California, United States of America
The following excerpt is from People v. Linden, G057929 (Cal. App. 2020):
Under Evidence Code section 354, we cannot set aside a verdict or reverse a judgment for erroneous exclusion of evidence unless it appears from the record that the substance, purpose, and relevance of the excluded evidence was made known to the court. (See People v. Anderson (2001) 25 Cal.4th 543, 580-581.) In this case, the court asked several times for an offer of proof - whom the defense was going to call, what that person was going to say - so that it could evaluate the proposed testimony for relevance to the issues of the case, in particular how something that happened 24 to 48 hours before the burglaries bore on defendant's intent at the time of the burglaries.

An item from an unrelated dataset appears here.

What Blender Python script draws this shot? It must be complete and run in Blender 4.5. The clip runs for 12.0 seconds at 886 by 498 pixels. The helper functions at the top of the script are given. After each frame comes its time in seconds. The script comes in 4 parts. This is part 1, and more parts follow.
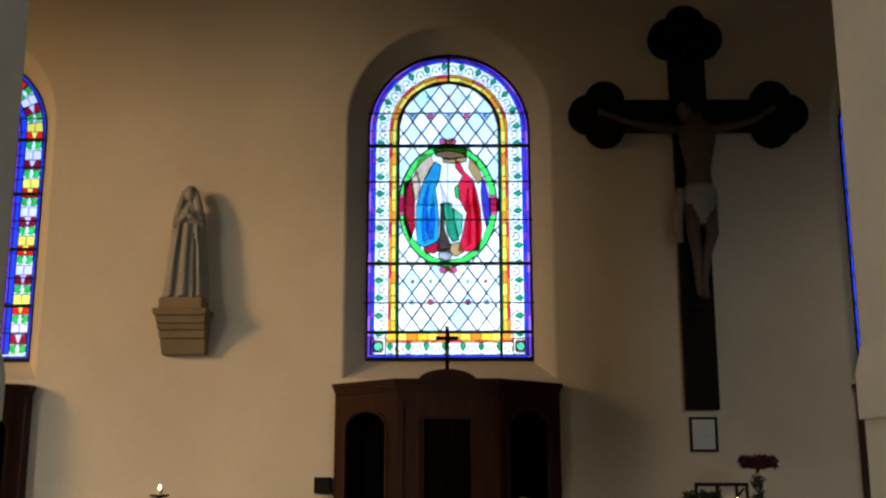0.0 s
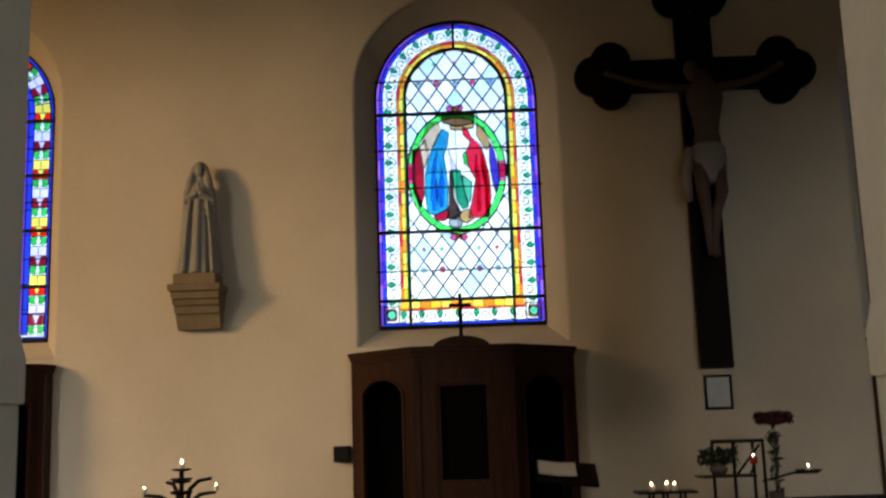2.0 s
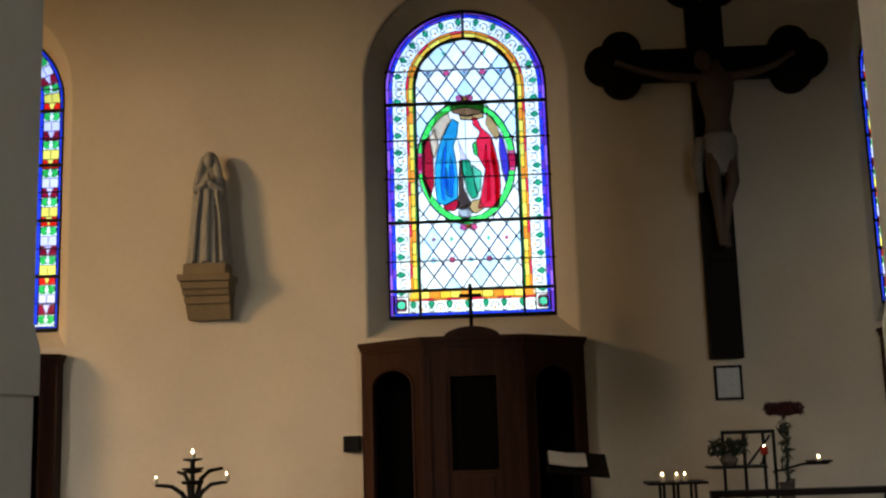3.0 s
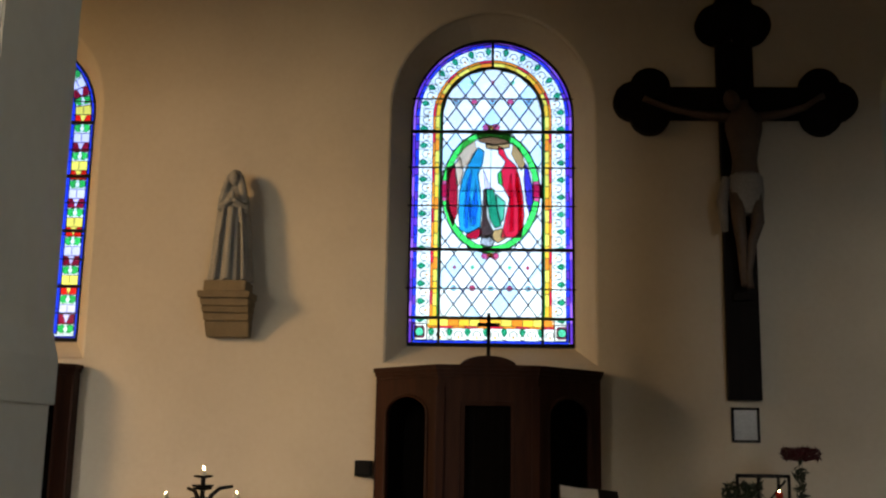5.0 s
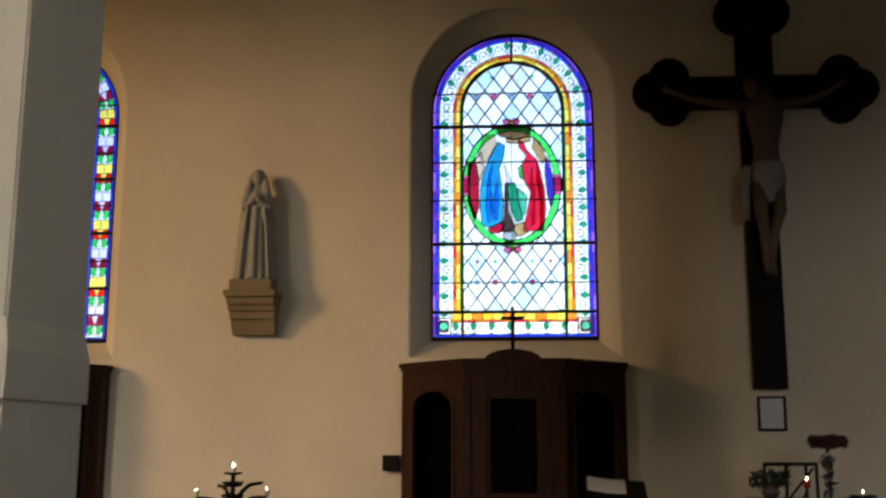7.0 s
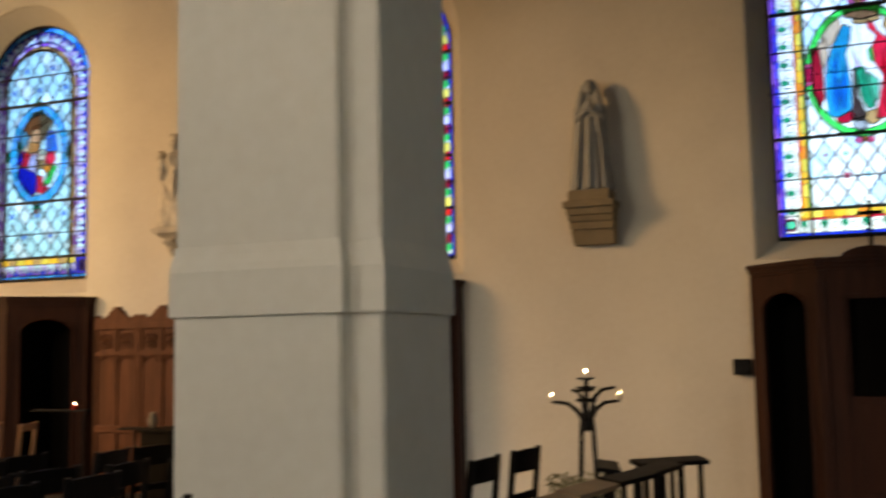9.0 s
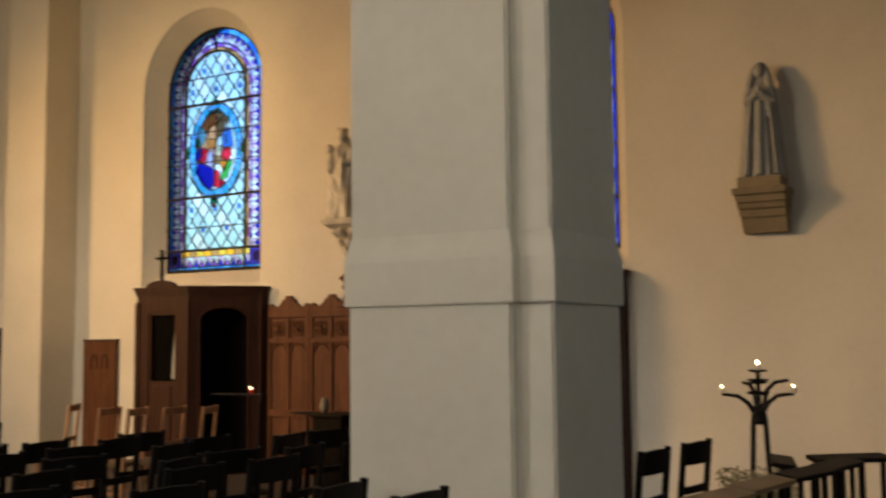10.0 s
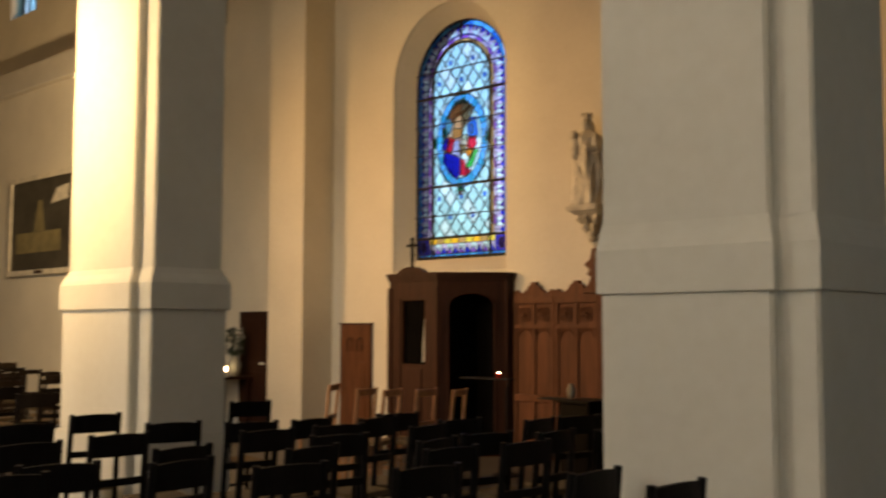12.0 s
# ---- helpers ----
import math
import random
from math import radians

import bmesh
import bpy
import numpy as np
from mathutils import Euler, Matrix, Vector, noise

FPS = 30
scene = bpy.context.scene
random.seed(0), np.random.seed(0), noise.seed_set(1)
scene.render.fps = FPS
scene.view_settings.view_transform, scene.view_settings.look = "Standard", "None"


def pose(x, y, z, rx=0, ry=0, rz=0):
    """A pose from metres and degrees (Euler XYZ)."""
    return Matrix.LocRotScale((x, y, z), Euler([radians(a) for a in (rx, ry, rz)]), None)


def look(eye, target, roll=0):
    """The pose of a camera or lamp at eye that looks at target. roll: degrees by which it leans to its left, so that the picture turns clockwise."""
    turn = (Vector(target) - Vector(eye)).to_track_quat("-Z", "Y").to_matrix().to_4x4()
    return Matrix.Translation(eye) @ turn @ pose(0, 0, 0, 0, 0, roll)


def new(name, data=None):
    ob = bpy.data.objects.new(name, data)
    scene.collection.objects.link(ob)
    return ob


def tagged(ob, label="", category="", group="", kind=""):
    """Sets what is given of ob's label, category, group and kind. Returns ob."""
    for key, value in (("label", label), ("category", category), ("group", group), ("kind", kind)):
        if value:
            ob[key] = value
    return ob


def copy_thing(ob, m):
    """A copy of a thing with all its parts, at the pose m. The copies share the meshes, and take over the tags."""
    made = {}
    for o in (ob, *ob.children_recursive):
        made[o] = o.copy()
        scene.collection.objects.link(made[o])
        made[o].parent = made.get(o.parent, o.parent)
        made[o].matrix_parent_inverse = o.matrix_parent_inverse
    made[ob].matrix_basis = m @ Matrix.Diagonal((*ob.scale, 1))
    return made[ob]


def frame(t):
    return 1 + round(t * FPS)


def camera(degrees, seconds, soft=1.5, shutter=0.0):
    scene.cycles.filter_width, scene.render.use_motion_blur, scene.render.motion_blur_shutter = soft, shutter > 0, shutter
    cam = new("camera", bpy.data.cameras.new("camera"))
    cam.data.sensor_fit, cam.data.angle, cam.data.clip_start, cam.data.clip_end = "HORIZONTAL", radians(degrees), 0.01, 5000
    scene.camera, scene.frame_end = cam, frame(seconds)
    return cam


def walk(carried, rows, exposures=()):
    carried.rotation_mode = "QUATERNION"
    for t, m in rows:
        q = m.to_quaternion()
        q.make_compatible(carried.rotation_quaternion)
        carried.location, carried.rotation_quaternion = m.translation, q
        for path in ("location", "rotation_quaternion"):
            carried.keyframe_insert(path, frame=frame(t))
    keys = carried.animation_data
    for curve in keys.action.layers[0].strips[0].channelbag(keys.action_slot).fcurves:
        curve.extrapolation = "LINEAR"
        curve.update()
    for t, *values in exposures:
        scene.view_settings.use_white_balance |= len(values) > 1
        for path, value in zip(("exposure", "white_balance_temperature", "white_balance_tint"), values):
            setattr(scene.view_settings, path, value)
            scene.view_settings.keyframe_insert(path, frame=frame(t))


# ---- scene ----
cam = camera(46.0, 12.0, soft=2.3, shutter=0.7)
PATH = [
    (0, (-0.013, -3.552, 1.491), (-0.022, -1.594, 1.896), -0.1),
    (0.5, (-0.003, -3.564, 1.515), (-0.003, -1.609, 1.937), 0.0),
    (1, (0.009, -3.565, 1.517), (0.008, -1.608, 1.929), 0.1),
    (1.5, (0.017, -3.568, 1.508), (0.014, -1.607, 1.9), -0.4),
    (2, (-0.002, -3.588, 1.515), (-0.035, -1.617, 1.853), -1.9),
    (2.5, (-0.031, -3.569, 1.534), (-0.071, -1.594, 1.846), -2.4),
    (3, (-0.038, -3.579, 1.532), (-0.083, -1.605, 1.849), -1.8),
    (5, (-0.041, -3.572, 1.534), (-0.125, -1.608, 1.903), 1.0),
    (5.5, (-0.046, -3.578, 1.53), (-0.139, -1.615, 1.897), 0.9),
    (6, (-0.039, -3.595, 1.534), (-0.147, -1.632, 1.9), 0.7),
    (6.5, (-0.028, -3.595, 1.534), (-0.135, -1.635, 1.914), 0.7),
    (6.7, (-0.03, -3.604, 1.531), (-0.138, -1.643, 1.909), 0.6),
    (8.3, (-0.065, -3.667, 1.511), (-0.523, -1.733, 1.74), -2.6),
    (8.5, (-0.078, -3.675, 1.513), (-0.615, -1.761, 1.74), -2.0),
    (9, (-0.105, -3.687, 1.513), (-0.846, -1.84, 1.706), -1.1),
    (9.5, (-0.111, -3.713, 1.513), (-0.999, -1.929, 1.684), -1.0),
    (10, (-0.131, -3.732, 1.516), (-1.146, -2.017, 1.693), -0.6),
    (10.5, (-0.134, -3.757, 1.518), (-1.245, -2.104, 1.707), -0.1),
    (11, (-0.141, -3.775, 1.514), (-1.332, -2.177, 1.684), 0.0),
    (11.5, (-0.14, -3.792, 1.515), (-1.415, -2.261, 1.68), -0.1),
    (12, (-0.16, -3.773, 1.52), (-1.541, -2.334, 1.672), 0.1),
]
walk(cam, [(t, look(e, a, r)) for t, e, a, r in PATH], [(0.0, 1.93, 6850, 10), (8.5, 1.92, 6850, 10), (10.5, 1.88, 6850, 10), (11.5, 1.84, 7250, 11), (12.0, 1.70, 7350, 11)])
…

As the trial court stated, "What was [the] jury going to hear, from whom, the relevance to the issues in the case including intent and affirmative defenses and that same was essential before allowing defense counsel to present an opening statement and cross-examine[] witnesses regarding this theory with no assurance that admissible evidence to support same would be submitted." This was a prudent approach to this evidence, but counsel chose not to comply. Relying on an unexplained and inexplicable contention that compliance would require disclosing attorney work-product and privileged information, she chose to go forward with no evidence to establish the domestic abuse she wanted to show. The court gave all it could - a stipulation defendant had suffered traumatic injury to her jaw. Without any testimony or evidence to support anything more, we think the court's handling of the issue was proper.